His wide-berth will excuse Lennon’s relatively modest goals return for a campaign that has been largely impressive. The only player to start all 28 of Tottenham’s league games so far this season, as well as making another 7 in the Europa League, he has registered 7 assists in total, more than any other Spurs player, going someway to denounce the criticism regarding his lack of consistent end-product that has previously undermined his trade as a speed-merchant winger.

It is this season’s form that injected the confidence in Lennon to whizz past Arsenal’s left-back Nacho Monreal to control Parker’s incisive through-ball with a couple of touches that took him seamlessly past the helpless Szczesny to leave an open goal. His low sense of gravity, superb balance and agile frame allows him to flee past his marker with consummate ease and now he has added a tangible to his game, he is developing into a dangerous force for his club whilst surely threading a future for his country too.

His strike was an epitome of what Lennon offers to Andre-Villas Boas’s system at Spurs. Operating mainly as an inner-winger in a 4-2-3-1 so Kyle Walker has room to bomb forward from his right-back station behind him, his lightning pace has the opposition full-back constantly guessing whether he will dash into the channel between him and the centre-half, like against Arsenal, or look to go on the outside to fizz a dangerous cross into the penalty area.

He is also vital to an attack that looks to move the ball fluidly and intricately across the front-line, currently sitting on a pass completion percentage of 85% and creating a clear chance, on average, twice a match.

It is little wonder that Lennon’s goal sent Spurs seven points clear of their north London rivals as they march towards the Champions League squad with a multi-talented squad.
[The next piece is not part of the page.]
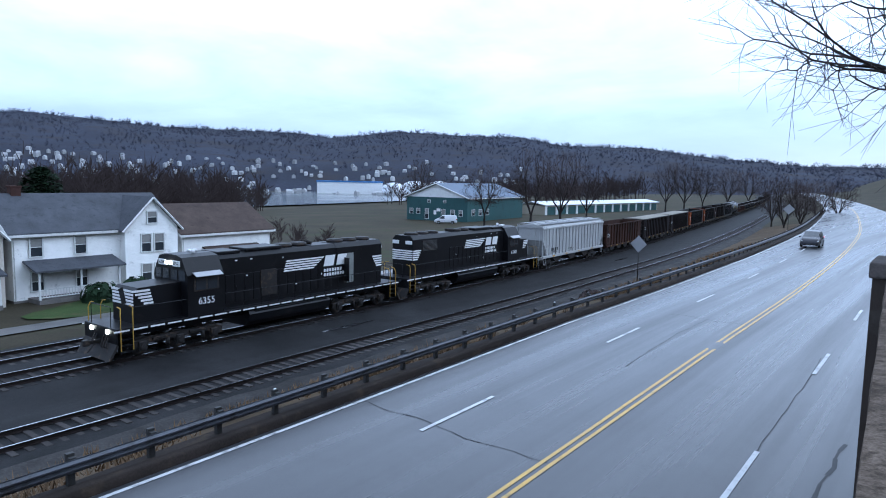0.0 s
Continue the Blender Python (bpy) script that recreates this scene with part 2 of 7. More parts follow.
M_TIE = paint("weathered_tie", (0.052, 0.047, 0.045), 0.85, 0, 2, 0.3, island=True)
M_BALLAST = paint("dark_ballast", (0.025, 0.0245, 0.025), 0.75, 0, 0.6, 0.4, (0.016, 0.016, 0.016), 0.35, 1.0, 22)
M_ASPHALT = paint("wet_asphalt", (0.05, 0.05, 0.053), 0.3, 0, 0.25, 0.25, (0.035, 0.035, 0.037), 0.3, 0.12, 90)
M_LOT = paint("damp_lot", (0.12, 0.113, 0.107), 0.38, 0, 0.3, 0.3, (0.05, 0.048, 0.045), 0.3, 0.2, 40)
M_GROUND = paint("winter_soil", (0.05, 0.043, 0.028), 0.9, 0, 0.15, 0.4, (0.04, 0.05, 0.02), 0.25, 0.6, 6)
# far hillside woods: blue of distance haze is mixed into the base colour
M_HAZEWOODS = paint("haze_blue_woodland", (0.031, 0.034, 0.049), 0.95, 0, 0.02, 0.35, (0.035, 0.03, 0.03), 0.3, 0.0, 0.3)
M_WATER = paint("river_water", (0.05, 0.06, 0.065), 0.12, 0, 0.05, 0.1, bump=0.1, fine=1.0)
M_LINEW = paint("road_line_white", (0.55, 0.55, 0.55), 0.4, 0, 2, 0.15, (0.12, 0.12, 0.125), 0.28, 0.1)
M_LINEY = paint("road_line_yellow", (0.55, 0.34, 0.06), 0.4, 0, 2, 0.15, (0.2, 0.15, 0.06), 0.15, 0.1)
M_CONC = paint("weathered_concrete", (0.066, 0.054, 0.046), 0.75, 0, 1.2, 0.22, (0.09, 0.08, 0.07), 0.25, 0.5, 40)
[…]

As well as the danger of Bale, opponents also have the goal-threat of Defoe and Clint Dempsey, the power of Sandro and Moussa Dembele and now the vibrant form of a 25 year old Lennon who has previously failed to realise his potential, whether it be hindrance through injury (his groin in 2009 or his hamstring last season) or his lack of form, a plummet under Juande Ramos in 2007 saw him suffer a 2 year absence from the national team when his career was just beginning to kick-start. He is now thriving under Villas-Boas.

It was his blistering from of 2010 under Harry Redknapp that saw Lennon make Fabio Capello’s England squad for the World Cup in South Africa and start the first two games, vs U.S.A and Algeria. What followed was a two year absence for Lennon on the national scene with just two caps coming against San Marino in October and Brazil, in a 14 minute cameo, last month.

If the 25 year old can continue to replicate the form he is currently showing then it will not be long before Roy Hodgson considers making him his first choice right-winger ahead of the man he upstaged on Sunday, Arsenal’s Theo Walcott.

Villas-Boas has injected serious improvement to this Tottenham side who are relentlessly pursuing the Champions League spot that eluded them last year. With Lennon, contracted at White Hart Lane until 2016, developing into a right-wing force to be ranked among the best in the Premier League, elevation to the highest level could see even further improvement in the player who promised so much when he became, aged 16 when at Leeds, the youngest player to appear in a Premier League game.